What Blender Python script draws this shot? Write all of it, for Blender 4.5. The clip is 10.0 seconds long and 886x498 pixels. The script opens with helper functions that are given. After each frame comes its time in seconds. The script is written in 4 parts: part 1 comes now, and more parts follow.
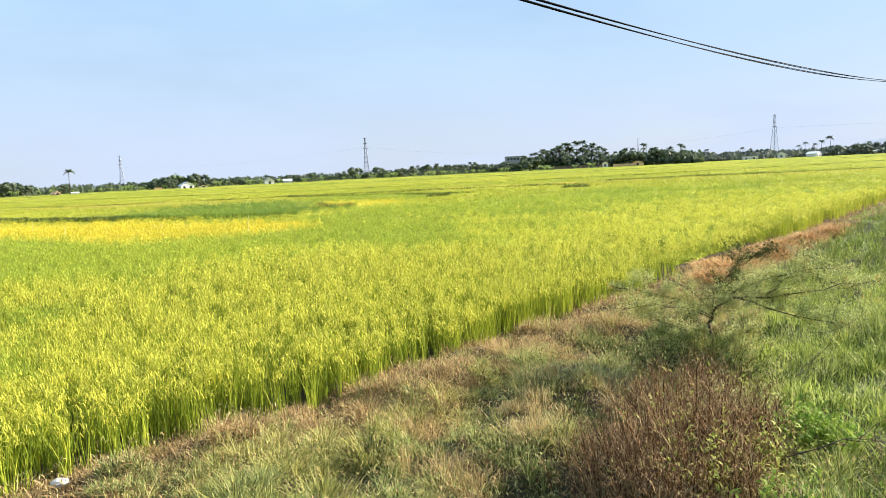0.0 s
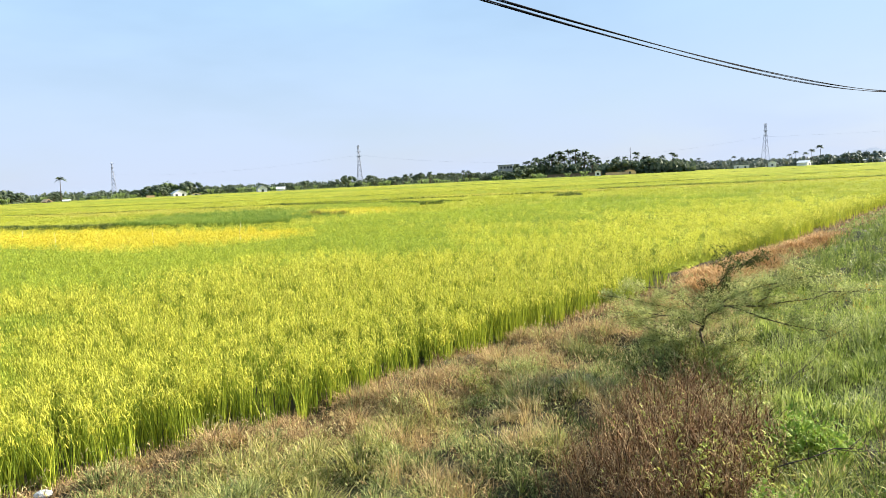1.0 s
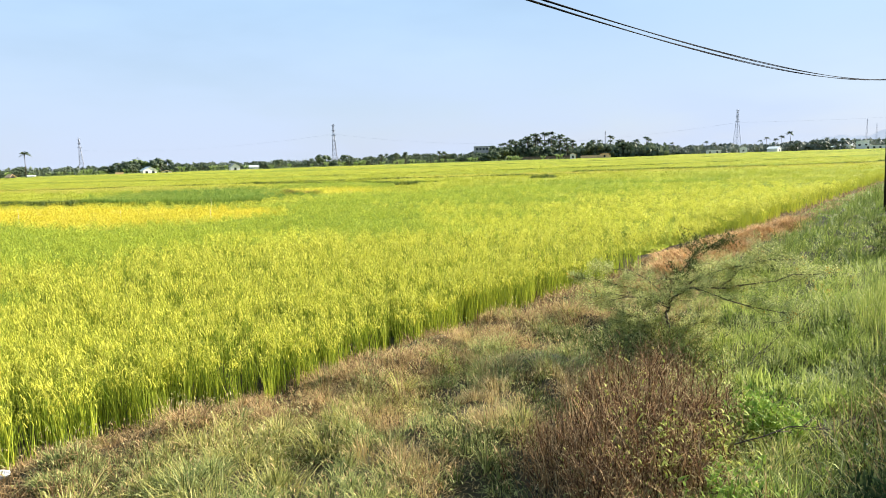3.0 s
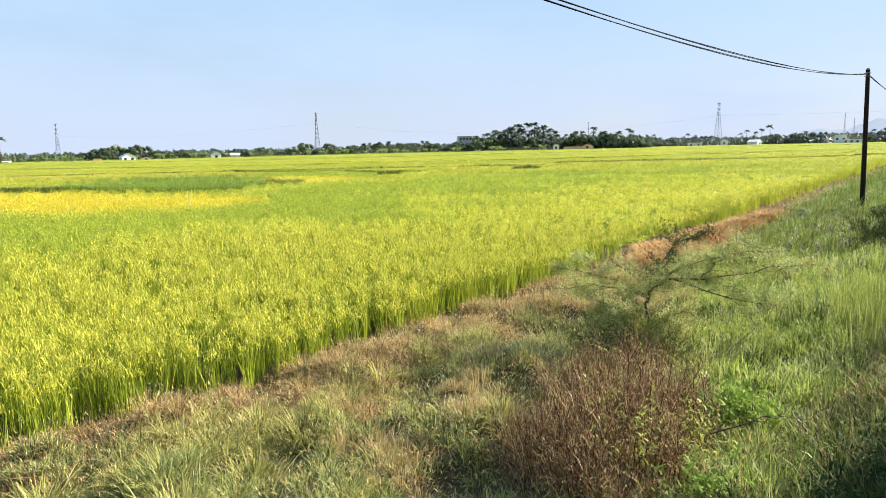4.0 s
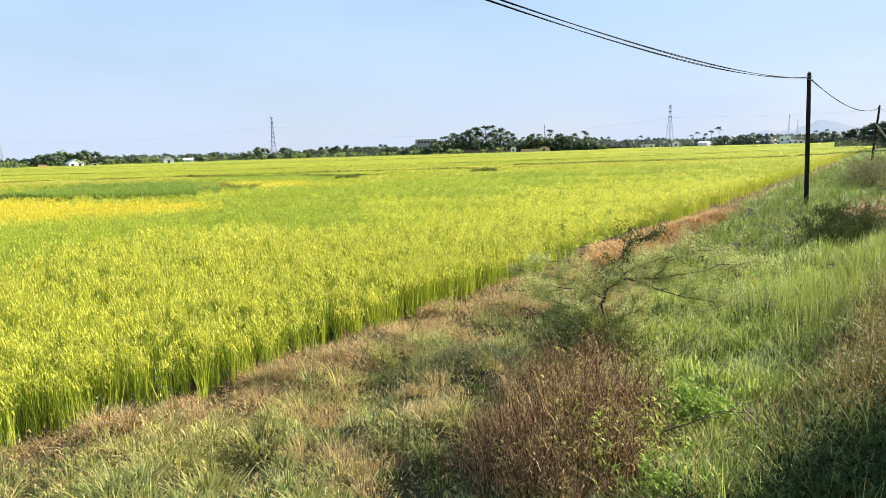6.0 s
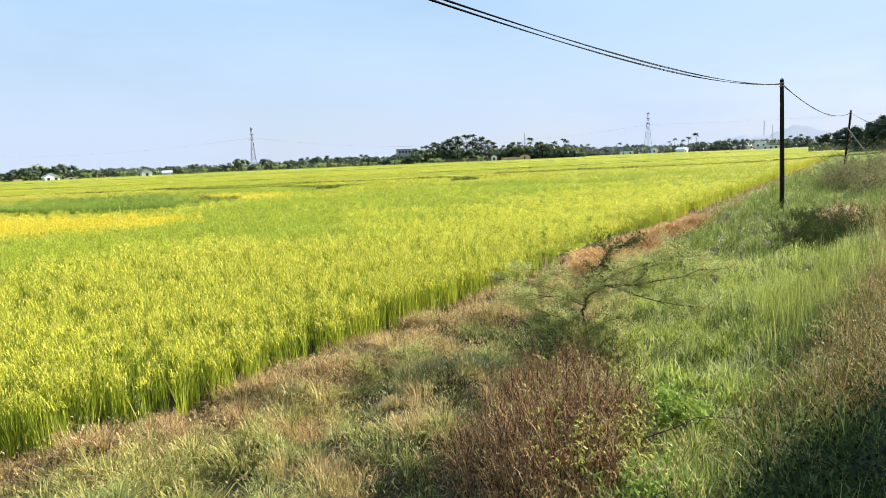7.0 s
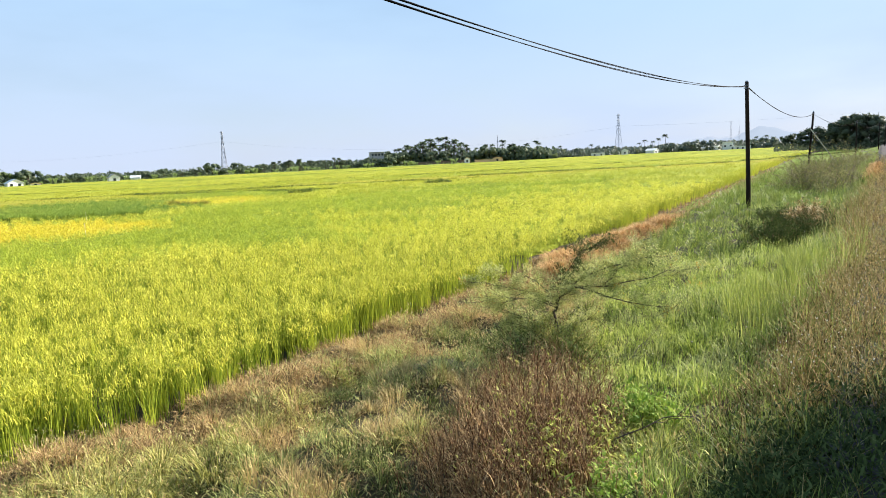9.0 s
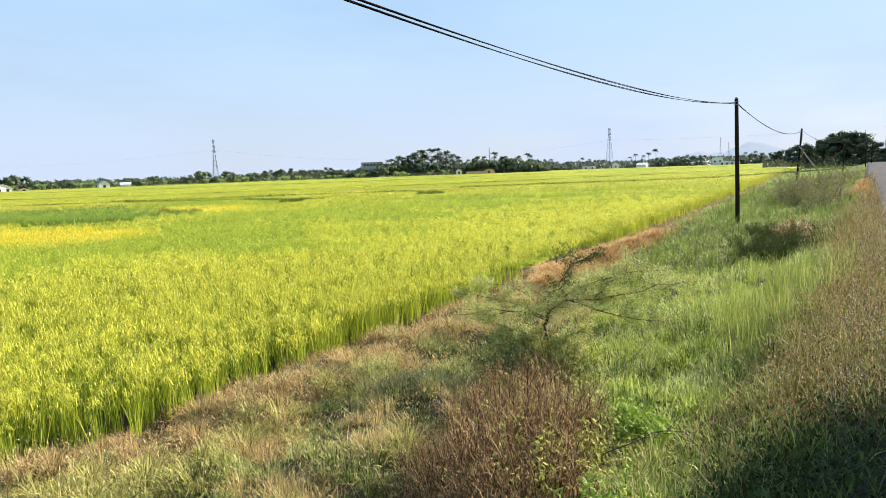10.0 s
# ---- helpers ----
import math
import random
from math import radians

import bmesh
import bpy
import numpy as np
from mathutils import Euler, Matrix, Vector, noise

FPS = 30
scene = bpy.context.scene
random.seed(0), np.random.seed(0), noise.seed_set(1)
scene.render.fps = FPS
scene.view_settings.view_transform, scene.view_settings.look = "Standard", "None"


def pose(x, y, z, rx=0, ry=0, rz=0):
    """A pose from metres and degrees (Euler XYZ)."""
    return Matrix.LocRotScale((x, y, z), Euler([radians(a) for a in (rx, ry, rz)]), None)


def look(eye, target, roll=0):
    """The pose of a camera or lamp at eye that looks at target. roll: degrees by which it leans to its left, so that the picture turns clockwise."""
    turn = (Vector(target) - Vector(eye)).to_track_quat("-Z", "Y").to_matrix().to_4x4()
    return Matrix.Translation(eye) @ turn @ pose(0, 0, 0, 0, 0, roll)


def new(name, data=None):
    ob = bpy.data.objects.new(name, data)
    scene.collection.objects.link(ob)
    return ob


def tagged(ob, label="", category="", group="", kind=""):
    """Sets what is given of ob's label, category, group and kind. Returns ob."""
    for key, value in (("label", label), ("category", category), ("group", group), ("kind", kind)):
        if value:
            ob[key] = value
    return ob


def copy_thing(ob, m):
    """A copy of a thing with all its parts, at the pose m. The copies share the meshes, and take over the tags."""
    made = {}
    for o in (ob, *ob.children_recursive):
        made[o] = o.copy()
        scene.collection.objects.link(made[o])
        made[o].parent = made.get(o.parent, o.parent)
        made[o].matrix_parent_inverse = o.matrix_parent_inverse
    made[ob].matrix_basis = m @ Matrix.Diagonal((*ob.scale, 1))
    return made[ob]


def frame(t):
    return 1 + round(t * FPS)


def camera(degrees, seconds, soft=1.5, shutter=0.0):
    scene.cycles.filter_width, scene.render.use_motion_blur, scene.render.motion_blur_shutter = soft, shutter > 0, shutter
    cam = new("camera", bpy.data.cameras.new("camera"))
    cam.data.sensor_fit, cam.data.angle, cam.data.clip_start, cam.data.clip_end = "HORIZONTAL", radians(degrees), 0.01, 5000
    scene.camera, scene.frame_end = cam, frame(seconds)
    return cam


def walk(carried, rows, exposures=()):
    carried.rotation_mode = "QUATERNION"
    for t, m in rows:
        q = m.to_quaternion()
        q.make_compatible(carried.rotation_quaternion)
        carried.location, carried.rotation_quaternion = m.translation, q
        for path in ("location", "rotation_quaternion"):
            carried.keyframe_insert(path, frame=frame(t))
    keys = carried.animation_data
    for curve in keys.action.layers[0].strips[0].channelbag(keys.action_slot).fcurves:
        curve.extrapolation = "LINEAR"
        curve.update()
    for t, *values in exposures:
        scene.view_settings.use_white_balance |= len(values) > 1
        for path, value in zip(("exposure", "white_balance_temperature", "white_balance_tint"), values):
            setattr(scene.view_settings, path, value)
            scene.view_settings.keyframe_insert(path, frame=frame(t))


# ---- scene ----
cam = camera(68.9, 10.0, soft=0.5)

PATH = [
    (0, (-0.067, -0.097, 2.888), (-0.139, 1.888, 2.648), -2.8),
    (0.5, (-0.045, -0.066, 2.879), (-0.105, 1.92, 2.655), -2.9),
    (1, (-0.037, -0.065, 2.885), (-0.087, 1.923, 2.669), -2.7),
    (1.5, (-0.02, -0.067, 2.885), (-0.059, 1.921, 2.666), -2.6),
    (2, (-0.006, -0.052, 2.884), (-0.029, 1.935, 2.651), -2.3),
    (2.5, (0.01, -0.048, 2.874), (0.01, 1.936, 2.619), -2.1),
    (4, (0.045, -0.015, 2.859), (0.122, 1.959, 2.55), -1.3),
    (4.5, (0.044, -0.017, 2.858), (0.149, 1.955, 2.542), -1.1),
    (5, (0.055, 0.007, 2.853), (0.193, 1.976, 2.535), -1.2),
    (5.5, (0.065, 0.01, 2.856), (0.236, 1.978, 2.542), -1.4),
    (7, (0.105, 0.019, 2.87), (0.361, 1.983, 2.593), -2.4),
    (7.5, (0.121, 0.014, 2.874), (0.403, 1.976, 2.602), -2.7),
    (8, (0.14, -0.006, 2.876), (0.443, 1.951, 2.602), -2.8),
    (8.5, (0.138, 0.002, 2.875), (0.457, 1.957, 2.598), -2.9),
    (9, (0.139, 0.017, 2.885), (0.474, 1.97, 2.612), -2.8),
    (9.5, (0.138, 0.008, 2.889), (0.492, 1.959, 2.63), -2.5),
    (10, (0.136, 0.021, 2.891), (0.501, 1.973, 2.651), -2.0),
]
walk(cam, [(t, look(eye, target, roll)) for t, eye, target, roll in PATH], [(0, 1.5), (10, 1.5)])

# ---- light ----
SUN_AZ, SUN_EL = 72.0, 28.0      # degrees clockwise from +y, and above the horizon
sun_dir = Vector((math.sin(radians(SUN_AZ)) * math.cos(radians(SUN_EL)),
                  math.cos(radians(SUN_AZ)) * math.cos(radians(SUN_EL)), math.sin(radians(SUN_EL))))
lamp = bpy.data.lights.new("sun", "SUN")
lamp.energy, lamp.angle, lamp.color = 5.0, radians(0.6), (1.0, 0.92, 0.80)
new("sun", lamp).matrix_world = look(sun_dir * 60, (0, 0, 0))

world = bpy.data.worlds.new("world")
scene.world = world
world.use_nodes = True
wn, wl = world.node_tree.nodes, world.node_tree.links
sky = wn.new("ShaderNodeTexSky")
sky.sky_type, sky.sun_disc = "NISHITA", False
sky.sun_elevation, sky.sun_rotation = radians(SUN_EL), radians(SUN_AZ)
sky.air_density, sky.dust_density, sky.ozone_density = 1.0, 0.6, 1.6
bg = wn["Background"]
bg.inputs["Strength"].default_value = 0.0465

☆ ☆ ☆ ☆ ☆

Leave out the pictures and copy the rest of the material above exactly.

What Blender Python script draws this shot? Write all of it, for Blender 4.5. The clip is 10.0 seconds long and 886x498 pixels. The script opens with helper functions that are given. After each frame comes its time in seconds. The script is written in 4 parts: part 1 comes now, and more parts follow.
0.0 s
1.0 s
3.0 s
4.0 s
6.0 s
7.0 s
9.0 s
10.0 s
# ---- helpers ----
import math
import random
from math import radians

import bmesh
import bpy
import numpy as np
from mathutils import Euler, Matrix, Vector, noise

FPS = 30
scene = bpy.context.scene
random.seed(0), np.random.seed(0), noise.seed_set(1)
scene.render.fps = FPS
scene.view_settings.view_transform, scene.view_settings.look = "Standard", "None"


def pose(x, y, z, rx=0, ry=0, rz=0):
    """A pose from metres and degrees (Euler XYZ)."""
    return Matrix.LocRotScale((x, y, z), Euler([radians(a) for a in (rx, ry, rz)]), None)


def look(eye, target, roll=0):
    """The pose of a camera or lamp at eye that looks at target. roll: degrees by which it leans to its left, so that the picture turns clockwise."""
    turn = (Vector(target) - Vector(eye)).to_track_quat("-Z", "Y").to_matrix().to_4x4()
    return Matrix.Translation(eye) @ turn @ pose(0, 0, 0, 0, 0, roll)


def new(name, data=None):
    ob = bpy.data.objects.new(name, data)
    scene.collection.objects.link(ob)
    return ob


def tagged(ob, label="", category="", group="", kind=""):
    """Sets what is given of ob's label, category, group and kind. Returns ob."""
    for key, value in (("label", label), ("category", category), ("group", group), ("kind", kind)):
        if value:
            ob[key] = value
    return ob


def copy_thing(ob, m):
    """A copy of a thing with all its parts, at the pose m. The copies share the meshes, and take over the tags."""
    made = {}
    for o in (ob, *ob.children_recursive):
        made[o] = o.copy()
        scene.collection.objects.link(made[o])
        made[o].parent = made.get(o.parent, o.parent)
        made[o].matrix_parent_inverse = o.matrix_parent_inverse
    made[ob].matrix_basis = m @ Matrix.Diagonal((*ob.scale, 1))
    return made[ob]


def frame(t):
    return 1 + round(t * FPS)


def camera(degrees, seconds, soft=1.5, shutter=0.0):
    scene.cycles.filter_width, scene.render.use_motion_blur, scene.render.motion_blur_shutter = soft, shutter > 0, shutter
    cam = new("camera", bpy.data.cameras.new("camera"))
    cam.data.sensor_fit, cam.data.angle, cam.data.clip_start, cam.data.clip_end = "HORIZONTAL", radians(degrees), 0.01, 5000
    scene.camera, scene.frame_end = cam, frame(seconds)
    return cam


def walk(carried, rows, exposures=()):
    carried.rotation_mode = "QUATERNION"
    for t, m in rows:
        q = m.to_quaternion()
        q.make_compatible(carried.rotation_quaternion)
        carried.location, carried.rotation_quaternion = m.translation, q
        for path in ("location", "rotation_quaternion"):
            carried.keyframe_insert(path, frame=frame(t))
    keys = carried.animation_data
    for curve in keys.action.layers[0].strips[0].channelbag(keys.action_slot).fcurves:
        curve.extrapolation = "LINEAR"
        curve.update()
    for t, *values in exposures:
        scene.view_settings.use_white_balance |= len(values) > 1
        for path, value in zip(("exposure", "white_balance_temperature", "white_balance_tint"), values):
            setattr(scene.view_settings, path, value)
            scene.view_settings.keyframe_insert(path, frame=frame(t))


# ---- scene ----
cam = camera(68.9, 10.0, soft=0.5)

PATH = [
    (0, (-0.067, -0.097, 2.888), (-0.139, 1.888, 2.648), -2.8),
    (0.5, (-0.045, -0.066, 2.879), (-0.105, 1.92, 2.655), -2.9),
    (1, (-0.037, -0.065, 2.885), (-0.087, 1.923, 2.669), -2.7),
    (1.5, (-0.02, -0.067, 2.885), (-0.059, 1.921, 2.666), -2.6),
    (2, (-0.006, -0.052, 2.884), (-0.029, 1.935, 2.651), -2.3),
    (2.5, (0.01, -0.048, 2.874), (0.01, 1.936, 2.619), -2.1),
    (4, (0.045, -0.015, 2.859), (0.122, 1.959, 2.55), -1.3),
    (4.5, (0.044, -0.017, 2.858), (0.149, 1.955, 2.542), -1.1),
    (5, (0.055, 0.007, 2.853), (0.193, 1.976, 2.535), -1.2),
    (5.5, (0.065, 0.01, 2.856), (0.236, 1.978, 2.542), -1.4),
    (7, (0.105, 0.019, 2.87), (0.361, 1.983, 2.593), -2.4),
    (7.5, (0.121, 0.014, 2.874), (0.403, 1.976, 2.602), -2.7),
    (8, (0.14, -0.006, 2.876), (0.443, 1.951, 2.602), -2.8),
    (8.5, (0.138, 0.002, 2.875), (0.457, 1.957, 2.598), -2.9),
    (9, (0.139, 0.017, 2.885), (0.474, 1.97, 2.612), -2.8),
    (9.5, (0.138, 0.008, 2.889), (0.492, 1.959, 2.63), -2.5),
    (10, (0.136, 0.021, 2.891), (0.501, 1.973, 2.651), -2.0),
]
walk(cam, [(t, look(eye, target, roll)) for t, eye, target, roll in PATH], [(0, 1.5), (10, 1.5)])

# ---- light ----
SUN_AZ, SUN_EL = 72.0, 28.0      # degrees clockwise from +y, and above the horizon
sun_dir = Vector((math.sin(radians(SUN_AZ)) * math.cos(radians(SUN_EL)),
                  math.cos(radians(SUN_AZ)) * math.cos(radians(SUN_EL)), math.sin(radians(SUN_EL))))
lamp = bpy.data.lights.new("sun", "SUN")
lamp.energy, lamp.angle, lamp.color = 5.0, radians(0.6), (1.0, 0.92, 0.80)
new("sun", lamp).matrix_world = look(sun_dir * 60, (0, 0, 0))

world = bpy.data.worlds.new("world")
scene.world = world
world.use_nodes = True
wn, wl = world.node_tree.nodes, world.node_tree.links
sky = wn.new("ShaderNodeTexSky")
sky.sky_type, sky.sun_disc = "NISHITA", False
sky.sun_elevation, sky.sun_rotation = radians(SUN_EL), radians(SUN_AZ)
sky.air_density, sky.dust_density, sky.ozone_density = 1.0, 0.6, 1.6
bg = wn["Background"]
bg.inputs["Strength"].default_value = 0.0465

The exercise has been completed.